For anyone who would think Chris Schwartz just does this running thing because he’s good at it, he’s got a message for you.

“I’ve loved running since eighth grade when I started track,” he said. “I had my first taste of victory then.”

There have been many, many more for the Foothill senior who is now a two-time CalifornianAll-Area Runner of the Year.

Schwartz dominated Kern County again, winning every local race by a comfortable margin, then winning his second straight Central Section title. He fell to seventh in the Division III state championships but rebounded to win the Foot Locker Western Regionals and to take seventh in the National Cross Country Championships.

“It was a super-good year,” Schwartz said.

That’s saying something, considering it came after Schwartz broke through as a national-caliber cross country star as a junior. He went from 132nd at the state meet as a sophomore to a champion as a junior after taking to heart some pacing lessons coach Arron Rietz and his Foothill staff hammered home.

“At first, he just ran on pure adrenaline and desire,” Rietz said. “But that’s one of his strengths. Everybody asks about his pacing, and that has developed, but it’s his desire that makes him go. He just doesn’t want to lose.”

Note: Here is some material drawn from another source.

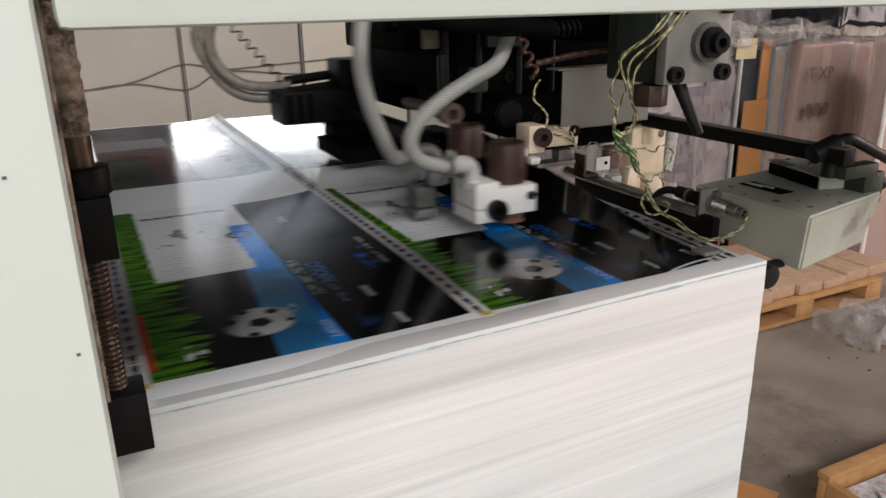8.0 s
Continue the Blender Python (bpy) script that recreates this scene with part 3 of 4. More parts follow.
flat_text("СПОРТ", 0.0122, M_WORD_W, along(0.1505, 0.094), sheet_proto)
flat_text("СПОРТ", 0.0225, M_WORD_B, along(0.118, 0.262, 0.0004), sheet_proto)
sheets = [sheet_proto] + [copy_thing(sheet_proto, Matrix()) for _ in range(N_SHEETS - 1)]

# rear edge of the next sheet, held up by the separators
bm = bmesh.new()
fg = []
for j in range(25):
    v = 0.034 + 0.626 * j / 24
    lift = 0.2 * 0.02 * math.log(1 + math.exp((v - 0.095) / 0.02))
    fg.append([bm.verts.new((-0.064 - 0.068 * i / 12, v, 0.0058 * (1 - (i / 12) ** 3) + lift * (1 - i / 12) ** 1.6)) for i in range(13)])
for j in range(24):
    for i in range(12):
        bm.faces.new((fg[j][i], fg[j + 1][i], fg[j + 1][i + 1], fg[j][i + 1])).smooth = True
flap = finish("lifted_sheet_edge", bm, M_PRINT)
flap.location = (0.6970, YF + 0.0015, Z0)
tagged(flap, "raised dark rear edge of the next printed sheet", "paper sheet")

tab = finish("paper_tab", box(0.584, 0.608, 0.588, 0.610, Z0 + 0.0065, Z0 + 0.011, 0.001), M_COVER)
tagged(tab, "small grey marker tab on the pile corner", "tab")

pal = thing("pile_pallet", "wooden pallet under the paper pile", "pallet")
for i in range(6):
    part("deck_board", box(-0.45 + 0.19 * i, -0.45 + 0.19 * i + 0.15, 0.56, 1.99, 0.105, 0.129, 0.003), M_WOOD, pal)
for y in (0.62, 1.22, 1.86):
    part("bearer", box(-0.45, 0.65, y, y + 0.09, 0, 0.104, 0.003), M_WOOD, pal)

board = thing("feed_board", "grey steel feed board behind the pillar", "feed board")
part("table", box(-1.62, -0.455, 0.50, 2.09, 0.935, 0.9735, 0.003), M_PRESS, board)
for x, y in ((-1.5, 0.6), (-1.5, 1.95), (-0.6, 0.6), (-0.6, 1.95)):
    part("leg", box(x - 0.03, x + 0.03, y - 0.03, y + 0.03, 0, 0.934), M_PRESS, board)
press = thing("press_housing", "grey enamelled housing of the printing press", "press")
part("lower_body", box(-3.2, -1.64, 0.40, 2.2, 0, 0.955, 0.01), M_PRESS, press)
part("upper_body", box(-3.2, -1.64, 0.40, 2.2, 1.03, 1.9, 0.01), M_PRESS, press)
part("side_cheek", box(-3.2, -1.64, 0.36, 0.40, 0, 1.9, 0.004), M_PRESS, press)
part("side_cheek", box(-3.2, -1.64, 2.2, 2.24, 0, 1.9, 0.004), M_PRESS, press)

# ---- suction head that rides to and fro ----
HX = 0.51
head = thing("suction_head", "aluminium and black suction head with braided hoses", "feeder head", at=(HX, 0, 0))


def rel(p):
    return (p[0] - HX, p[1], p[2])


def hbox(x0, x1, *a, **k):
    return box(x0 - HX, x1 - HX, *a, **k)


block = part("clamp_block", hbox(0.509, 0.564, 0.800, 0.858, 1.001, 1.037, 0.0008), M_ALU, head, "bright milled aluminium clamp block")
part("upper_jaw", hbox(0.476, 0.5088, 0.799, 0.862, 1.0128, 1.046, 0.0007), M_ALU, block)
part("lower_jaw", hbox(0.476, 0.5088, 0.799, 0.862, 0.995, 1.0113, 0.0007), M_ALU, block)
part("jaw_slot", hbox(0.4765, 0.5085, 0.803, 0.858, 1.0113, 1.0128), M_DARK, block)
part("clamp_bolt", ring_bm(rel((0.504, 0.789, 1.011)), rel((0.504, 0.80, 1.011)), 0.0132, 0.0072), M_BLACK, block)
part("bolt_recess", cyl(rel((0.504, 0.795, 1.011)), rel((0.504, 0.80, 1.011)), 0.0075, seg=6), M_DARK, block)
bolt(block, rel((0.556, 0.800, 1.023)), (0, -1, 0), 0.0058, 0.0025, "set_screw")
for (x, y, r, za, zb) in ((0.5385, 0.832, 0.0255, 1.037, 1.087), (0.528, 0.925, 0.0245, 1.03, 1.098)):
    c = part("suction_cylinder", cyl(rel((x, y, za)), rel((x, y, zb)), r, seg=36, bevel=0.002), M_RUST, head, "dark brown cylinder", smooth=False)
    part("cap_ring", ring_bm(rel((x, y, zb)), rel((x, y, zb + 0.002)), r * 0.92, r * 0.55), M_RUST, c)
part("sucker", cyl(rel((0.543, 0.832, 0.9845)), rel((0.543, 0.832, 1.001)), 0.0205, 0.016, seg=30), M_RUBBER, head, "brown rubber sucker")
part("sucker", cyl(rel((0.53, 0.925, 0.9845)), rel((0.53, 0.925, 1.03)), 0.0205, 0.016, seg=30), M_RUBBER, head, "brown rubber sucker")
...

Schwartz’s magical junior season was all the more special because he was finally settled in a comfortable foster home after bouncing around from group homes to foster homes since he was 10 years old, when he said his mother abandoned him.

His junior-year success ramped up the expectations for this season. Schwartz mostly backed them all up, failing to finish first only three times all season: at the Mt. SAC Invitational, where he was second to Trevor Dunbar of Kodiak, Alaska (he beat Dunbar at the Western Regionals); at the state meet, where he faded after leading the race at the two-mile mark; and at nationals, where he had the one-mile lead.

In between, Schwartz won a myriad of local races, the prestigious Clovis Invitational, the Kern County championships, an SEYL title and a Central Section Division III title.

“I ignored the expectations,” Schwartz said. “You can’t really decide if you’re going to have a good day or not. You just run your best, and see how it comes out. Almost all of them are a good race if you do that.”

That includes the nationals in San Diego, where Schwartz was 37th among 40 runners last year but finished seventh this time.

“I didn’t expect to be that high up,” Schwartz said. “I ran the course last year and knew how hard it would be, but it got easier this time.”

If Schwartz continues to improve, what he calls his ultimate goal — “to go to the Olympics, run there and just be the top runner in the world” — doesn’t sound so far-fetched. His next step, he hopes, will be a scholarship at Cal Poly San Luis Obispo.

“I’ve had kids that I’ve known for four years, and it’s sad to see them go,” Rietz said, “but this guy, it’s going to be real hard. And not just because he’s the best runner I’ve ever had. He is just a great kid.”